Most of the rest of their encounters aren't so textured: a moment on a Harlem basketball court, a quick chat with a bond trader who adopted a Muslim child from Senegal, bicycle riding, swimming in a hotel pool. This week in Chicago, they are given the preposterously hollow task of arranging a North Side versus South Side softball game (the South Side apparently has no African Americans; even the blues band is white!).

Whether out of bravery or stupidity, "On the Road" regularly documents the behind-the-scenes process of making this series, and in these interactions, invariably the American crew members come off unfavorably up against the Middle Eastern cast. At one point, their segment producer tells them, imperiously, "You have to bear with us, we don't bear with you," and practically dares Mohamed, the oldest and most thoughtful of the young Arabs, to walk off the show. Watching this, one wonders if the exchange would be different if the cast were, say, French.

Mohamed, at least, seems to want more from his trip than to be herded to prefabricated opportunities for (mis)understanding; only one-quarter of the way in and he is already chafing. Cameras, he has come to realize, are great delimiters.

'Lawrence' off course

It IS surprising how the superficiality of "On the Road" is not radically different from that of your average travel documentary. Perhaps responding to this struggle, the Travel Channel is seeking to add a twist to the genre with "Lawrence of America" (11 and 11:30 p.m. Tuesdays). The English host, Lawrence Beldon-Smythe, is aggressively amateur, a Dax Shepard look-alike in thick black glasses and a safari vest. In each episode, he very, very gently crashes an American subculture -- Civil War re-enactors, NASCAR, college.

Unfortunately, Beldon-Smythe isn't particularly charismatic or sympathetic, something that is obvious also to those he is profiling. This makes "Lawrence of America" less like documentary and more like the Bruno or Borat sketches on "Da Ali G Show." Beldon-Smythe also suggests a poor-man's version of the BBC's Louis Theroux, perhaps deliberately. He has been best at the Oklahoma State Fair, where the level of ridiculousness of those he interviewed far surpassed his own. Next week, when he tries astronaut training, there is a small thrill in seeing him tortured.
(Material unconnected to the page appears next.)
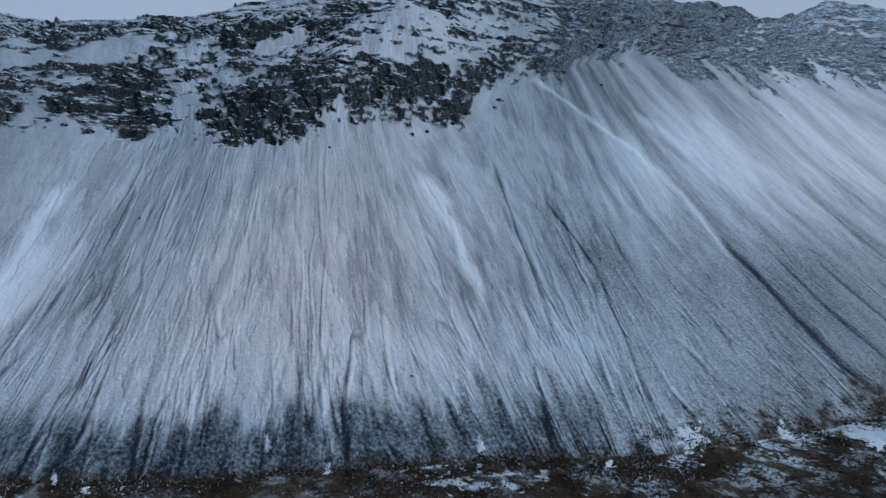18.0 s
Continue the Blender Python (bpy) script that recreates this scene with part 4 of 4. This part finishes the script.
# single crags that stand clear of the cliffs
for k, (st, v, w, d, h) in enumerate([(13.53, 1.03, 3.5, 3, 3), (13.40, 1.0, 4.5, 3.5, 3.5), (11.52, 0.985, 5, 4, 3.5), (9.92, 0.93, 2.6, 2.2, 3.5), (8.62, 0.985, 5, 3.5, 3), (8.70, 0.97, 3, 2.4, 2.4), (7.88, 0.985, 5, 4, 4.5), (14.62, 1.06, 4, 3, 3), (15.28, 0.955, 6, 4, 4), (15.4, 0.94, 5, 3.5, 3.5), (16.91, 0.965, 7, 5, 6), (16.85, 0.985, 6, 4, 5), (16.6, 1.02, 7, 5, 5), (16.4, 1.06, 6, 4, 5)]):
    crag(st, v, (w, d, h), 200 + k)
for k, (st, v, w, d, h) in enumerate([(18.9, 1.0, 20, 9, 9), (18.86, 1.05, 14, 8, 8), (18.8, 1.1, 16, 8, 8), (18.4, 1.42, 24, 9, 10), (18.3, 1.5, 20, 9, 9), (18.2, 1.46, 14, 8, 8), (17.9, 1.1, 14, 7, 7), (17.6, 1.15, 12, 6, 6), (17.4, 1.3, 16, 7, 7)]):
    crag(st, v, (w, d, h), 260 + k)
for k, (st, v, w) in enumerate([(9.7, 0.94, 2.2), (9.28, 0.965, 2.6), (11.05, 0.90, 1.2), (10.4, 0.20, 1.1), (12.6, 0.7, 1.2), (5.35, 0.18, 1.8), (5.3, 0.20, 1.3), (7.55, 0.9, 2.0), (16.2, 0.80, 2.0)]):
    p, n = on_slope(st, v)
    ob = new("boulder", crag_mesh("boulder", (w, w * 0.8, w * 0.8), 320 + k, 2))
    ob.matrix_world = pose(*(p + n * w * 0.15), 0, 0, 40 * k)
    tagged(ob, "dark boulder lying on the snowy scree", "boulder", "boulders on the scree")


def resting(name, x, y, size, seed, label, category):
    z = float(height_at([x], [y])[0])
    ob = new(name, crag_mesh(name, size, seed, 2))
    ob.matrix_world = pose(x, y, z + size[2] * 0.25, 0, 0, seed * 31)
    tagged(ob, label, category)


resting("rock_mound", -1094, -621, (7, 6, 6), 401, "dark rocky mound at the edge of the heath", "rock")
resting("gravel_heap", -600, -622, (8, 4, 2.4), 403, "dark gravel heap in a small roadside pit", "gravel heap")
resting("gravel_heap", -588, -608, (4, 3, 1.6), 405, "dark gravel heap in a small roadside pit", "gravel heap")


# ---- fallen rocks scattered where the spur runs out into the heath ----
fallen = random.Random(23)
lumps = [crag_mesh("fallen_rock", (1.6, 1.2, 1.2), 420 + k, 2, 3) for k in range(6)]
for k in range(70):
    f = fallen.random() ** 0.8
    x, y = -1060 + 265 * f + fallen.gauss(0, 26), -640 + 250 * f + fallen.gauss(0, 20)
    size = fallen.uniform(0.5, 1.6) * (1.5 if fallen.random() < 0.15 else 1.0)
    ob = new("fallen_rock", lumps[k % 6])
    ob.matrix_world = pose(x, y, float(height_at([x], [y])[0]) + 0.2 * size, 0, 0, fallen.uniform(0, 360)) @ Matrix.Scale(size, 4)
    tagged(ob, "dark fallen rock on brown heath below the spur", "rock", "fallen rocks below the spur")


# ---- cars far down the road with their headlights on ----
def box(bm, size, centre, bevel=0.0):
    made = bmesh.ops.create_cube(bm, size=1.0, matrix=Matrix.Translation(centre) @ Matrix.Diagonal((*size, 1)))
    if bevel:
        edges = {e for q in made["verts"] for e in q.link_edges}
        bmesh.ops.bevel(bm, geom=list(edges), offset=bevel, segments=2, affect="EDGES")


def build_car():
    car = new("car")
    bm = bmesh.new()
    box(bm, (4.4, 1.8, 0.75), (0, 0, 0.72), 0.14)
    part("body", bm, CAR_PAINT, car)
    bm = bmesh.new()
    box(bm, (2.4, 1.6, 0.62), (-0.25, 0, 1.34), 0.2)
    part("cabin", bm, RUBBER, car, "dark glazed cabin")
    for sx in (1.35, -1.35):
        for sy in (0.86, -0.86):
            bm = bmesh.new()
            bmesh.ops.create_cone(bm, cap_ends=True, segments=16, radius1=0.33, radius2=0.33, depth=0.22, matrix=pose(sx, sy, 0.33, 90))
            part("wheel", bm, RUBBER, car, "black tyre")
    for sy in (0.62, -0.62):
        bm = bmesh.new()
        bmesh.ops.create_uvsphere(bm, u_segments=10, v_segments=6, radius=0.28, matrix=Matrix.Translation((2.15, sy, 0.75)))
        part("headlight", bm, HEADLIGHT, car, "lit warm-white headlight")
    return tagged(car, "small dark car with lit headlights on the road", "car", "cars on the far road")


first = build_car()
spots = [(-1773, -1380), (-1902, -1457), (-2047, -1548), (-2146, -1608), (-2288, -1700)]
for k, (cx, cy) in enumerate(spots):
    line = np.array(ROAD_LINE, float)
    uu = np.linspace(0, len(line) - 1, 4000)
    on = glide(line, uu)
    j = int(np.argmin(np.hypot(on[:, 0] - cx, on[:, 1] - cy)))
    way = on[max(j - 8, 0)] - on[min(j + 8, len(on) - 1)]
    side = np.array((-way[1], way[0])) / np.hypot(*way)
    spot = on[j] - side * 2.0
    m = pose(spot[0], spot[1], ROAD_Z + 0.05, 0, 0, math.degrees(math.atan2(way[1], way[0])))
    if k == 0:
        first.matrix_basis = m
    else:
        copy_thing(first, m)


# ---- the little town on the far shore ----
def build_house(wide, deep, tall, wall, roof, lit):
    house = new("house")
    bm = bmesh.new()
    box(bm, (wide, deep, tall + 3), (0, 0, tall / 2 - 1.5))
    part("wall", bm, wall, house)
    bm = bmesh.new()
    w, d, r = wide / 2 + 0.5, deep / 2 + 0.6, deep * 0.32
    v = [bm.verts.new(q) for q in ((-w, -d, tall), (w, -d, tall), (w, d, tall), (-w, d, tall), (-w, 0, tall + r), (w, 0, tall + r))]
    for f in ((0, 1, 5, 4), (2, 3, 4, 5), (1, 2, 5), (3, 0, 4), (3, 2, 1, 0)):
        bm.faces.new([v[k] for k in f])
    part("roof", bm, roof, house)
    for k in range(3):
        bm = bmesh.new()
        box(bm, (2.6, 0.12, 2.2), ((k - 1) * wide * 0.3, -deep / 2 - 0.06, tall * 0.55))
        part("window", bm, LAMP_GLOW if lit and k != 1 else RUBBER, house, "lit warm window" if lit and k != 1 else "")
    bm = bmesh.new()
    box(bm, (0.9, 0.9, 1.8), (wide * 0.2, deep * 0.12, tall + r + 0.2))
    part("chimney", bm, wall, house)
    return tagged(house, "lit house with a pitched roof on the far shore" if lit else "small pitched-roof house on the far shore", "house", "houses of the town")


kinds = [build_house(16, 11, 6.5, HOUSE_WALLS[0], ROOFS[0], False), build_house(21, 12, 8, HOUSE_WALLS[1], ROOFS[1], False), build_house(14, 10, 6, HOUSE_WALLS[2], ROOFS[0], True), build_house(32, 15, 10, HOUSE_WALLS[0], ROOFS[1], True)]
spread = random.Random(4)
for k in range(110):
    turn = radians(-120.5 - 11.0 * (spread.random() ** 0.8))
    r = 4120.0
    while shore_distance(np.array([VIEW[0] + r * math.cos(turn)]), np.array([VIEW[1] + r * math.sin(turn)]))[0] < 25 and r < 4700:
        r += 15
    r += 20 + 330 * spread.random() * (0.25 + 0.75 * min(1, (-120.5 - math.degrees(turn)) / 9))
    hx, hy = VIEW[0] + r * math.cos(turn), VIEW[1] + r * math.sin(turn)
    hz = float(ground_height(np.array([hx]), np.array([hy]))[0][0])
    m = pose(hx, hy, hz, 0, 0, math.degrees(turn) - 90 + 180 + spread.uniform(-30, 30))
    if k < 4:
        kinds[k].matrix_basis = m
    else:
        copy_thing(kinds[spread.choice((0, 1, 1, 2, 2, 3))], m)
Even though immersion is not a successful tool in the hands of Beldon-Smythe, it has been the calling of Morgan Spurlock, both in his films and in his FX series "30 Days" (10 p.m. Tuesdays), now in its third season. Spurlock is American, but he views the country as an outsider, as if it were a curiosity to be unpacked and demystified. Though over the course of his career as an investigative journalist manque Spurlock has often come off smug, his strategies have yielded results, and impressive TV.